(Task): Starting at the first line of the data, print each line verbatim up to and including the line bearing "SPRUCE.stand(variant, x, y, h, (i", omitting pictures.
— Start Data provided —
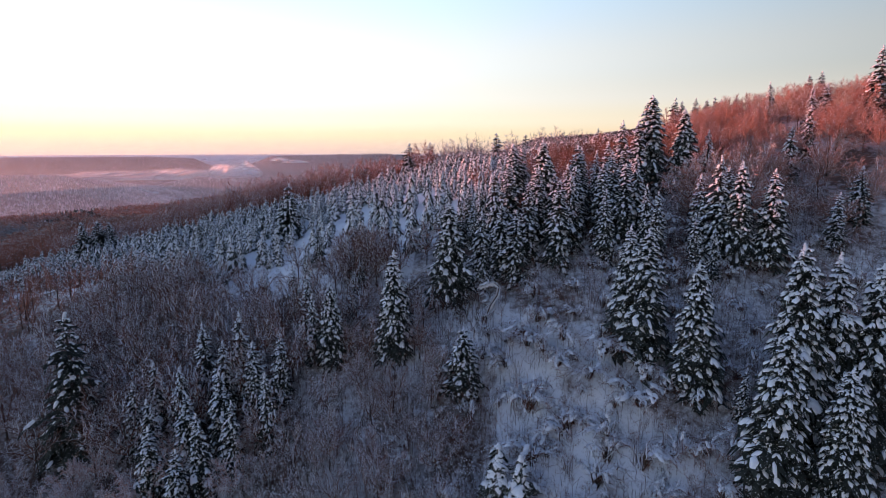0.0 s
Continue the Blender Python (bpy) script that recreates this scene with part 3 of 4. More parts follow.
RIDGE_SPRUCES = [
    (134, 240, 15, 1), (141, 243, 16, 3), (150, 246, 16, 1), (158, 250, 15, 0), (166, 252, 17, 2), (90, 205, 13, 1),
    (60, 168, 11, 3), (64, 172, 10, 1), (100, 218, 14, 2), (86, 210, 12, 3), (118, 236, 14, 1), (131, 252, 15, 3),
    (96, 150, 12, 3), (101, 152, 11, 1), (72, 118, 11, 1), (82, 128, 12, 3), (112, 232, 15, 3), (128, 238, 14, 0),
]
for seed_row, rows in enumerate((SLOPE_SPRUCES, GROVE_SPRUCES, RIDGE_SPRUCES)):
    for i, (x, y, h, variant) in enumerate(rows):
        SPRUCE.stand(variant, x, y, h, (i * 83 + seed_row * 47) % 360, "slender spruce with clumps of snow on its boughs", 1.25)

# ---- the young plantation ----
YOUNG_SHAPES = [young_shape(20 + i, 12, 6, 0.25 + 0.025 * (i % 3)) for i in range(6)]
YOUNG_LOW = [young_shape(30 + i, 7, 4.2, 0.26 + 0.025 * (i % 3), False) for i in range(5)]
YOUNG = Kind("young_spruce", YOUNG_SHAPES, [BARK, DUSTED_NEEDLES, SNOW], ["trunk", "foliage", "snow_load"], "young spruce", "young spruces in the clearing")
OPEN_SNOW = [(-48, 129), (-50, 139), (-32, 139), (-27, 150), (-17, 158), (4, 150), (8, 137), (9, 125), (5, 106), (-12, 106), (-30, 103), (-42, 113), (-46, 119)]
RUSSET = [(20, 137), (28, 126), (38, 121), (54, 127), (64, 150), (64, 166), (48, 166), (26, 157)]
# single young spruces on the open snow: x, y, height
LOWER_YOUNG = [
    (-40.0, 121.9, 6.2), (-41.7, 128.0, 5.7), (-25.4, 121.0, 4.6), (-29.1, 124.8, 5.0), (-34.5, 126.0, 4.4), (-36.1, 132.7, 4.4), (-28.7, 130.5, 4.8), (-26.0, 129.6, 4.5),
    (-25.1, 125.8, 1.8), (-39.3, 132.4, 5.4), (-45.5, 130.8, 5.8), (-39.0, 128.9, 4.8), (-19.7, 120.9, 5.2), (-17.3, 119.6, 5.1), (-19.5, 116.6, 4.6), (-14.6, 115.6, 5.3),
    (-11.7, 111.6, 8.5), (-35.0, 118.1, 3.9), (-26.0, 115.4, 4.1), (-27.9, 113.6, 4.9), (-17.1, 112.6, 5.1), (-20.9, 127.7, 8.6), (-48.7, 120.1, 7.6), (-45.4, 118.9, 8.4),
    (-43.5, 119.1, 6.5), (-54.6, 120.7, 4.9), (-18.5, 125.5, 4.5), (-16.5, 126.1, 4.1), (-20.8, 136.5, 6.0), (-13.7, 125.1, 4.0), (-15.8, 130.1, 8.0), (-13.8, 128.3, 8.6),
]
UPPER_YOUNG = [
    (-11.3, 132.4, 6.7), (-16.4, 153.4, 4.6), (-12.3, 145.9, 3.1), (-7.9, 130.2, 7.5), (-7.6, 139.0, 8.6), (-3.7, 130.6, 2.4), (-1.8, 130.1, 2.8), (-10.0, 118.5, 6.2),
    (-13.1, 124.3, 4.0), (-6.8, 119.5, 6.7), (-6.3, 109.6, 8.2), (-3.8, 109.9, 7.5), (-3.3, 116.6, 7.6), (-0.9, 115.7, 6.0), (-0.1, 119.4, 6.2), (2.5, 115.7, 4.0),
    (-2.9, 113.6, 1.6), (0.2, 110.9, 5.0), (0.9, 136.7, 5.0), (-3.5, 137.5, 8.0), (-1.0, 136.2, 4.9), (2.6, 141.3, 5.7), (4.5, 123.2, 8.2), (7.8, 123.8, 6.1),
    (10.8, 126.0, 7.1), (4.2, 115.0, 6.3), (7.8, 117.5, 5.7), (-9.7, 111.0, 4.6), (6.6, 62.8, 8.0), (9.2, 61.8, 8.0),
]
for i, (x, y, h) in enumerate(LOWER_YOUNG + UPPER_YOUNG):
    YOUNG.stand(i % 6, x, y, h, i * 67 % 360, "young spruce standing alone on open snow, its boughs weighed down", 1.35 if y < 80 else 1.0 if h < 6.5 else 0.8)
px, py = jittered(-150, 90, 100, 270, 2.75, 5)
ok = inside(px, py, CLEARING) & ~inside(px, py, RUSSET)
px, py = px[ok], py[ok]
rng = np.random.RandomState(6)
near_open = inside(px + 2 * wobble(px, py, 12, 8), py + 2 * wobble(px, py, 11, 10), OPEN_SNOW)
gaps = np.clip(1.02 + 0.30 * wobble(px, py, 17, 9), 0.1, 1)
keep = rng.uniform(size=len(px)) < np.where(near_open, 0.17, gaps)
px, py = px[keep], py[keep]
size = np.clip(4.4 + 0.8 * wobble(px, py, 30, 11) + rng.normal(size=len(px)) * 1.0 - 1.2 * near_open[keep], 1.3, 7.5)
order = np.argsort(np.hypot(px + 5, py - 60))
for i in order[:300]:
    YOUNG.stand(int(i) % 6, px[i], py[i], size[i], (i * 53) % 360, "young spruce bowed under a thick coat of snow", rng.uniform(0.85, 1.15))
rest = order[300:]
scatter("young_spruces_far", YOUNG_LOW, [BARK, DUSTED_NEEDLES, SNOW], np.stack([px[rest], py[rest], 0.88 * size[rest], rng.uniform(1.0, 1.4, len(rest)), rest, 0 * rest], -1),
        "dense rows of young snow-covered spruces across the clearing", "young spruces")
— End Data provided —
(Full response):
0.0 s
Continue the Blender Python (bpy) script that recreates this scene with part 3 of 4. More parts follow.
RIDGE_SPRUCES = [
    (134, 240, 15, 1), (141, 243, 16, 3), (150, 246, 16, 1), (158, 250, 15, 0), (166, 252, 17, 2), (90, 205, 13, 1),
    (60, 168, 11, 3), (64, 172, 10, 1), (100, 218, 14, 2), (86, 210, 12, 3), (118, 236, 14, 1), (131, 252, 15, 3),
    (96, 150, 12, 3), (101, 152, 11, 1), (72, 118, 11, 1), (82, 128, 12, 3), (112, 232, 15, 3), (128, 238, 14, 0),
]
for seed_row, rows in enumerate((SLOPE_SPRUCES, GROVE_SPRUCES, RIDGE_SPRUCES)):
    for i, (x, y, h, variant) in enumerate(rows):
        SPRUCE.stand(variant, x, y, h, (i * 83 + seed_row * 47) % 360, "slender spruce with clumps of snow on its boughs", 1.25)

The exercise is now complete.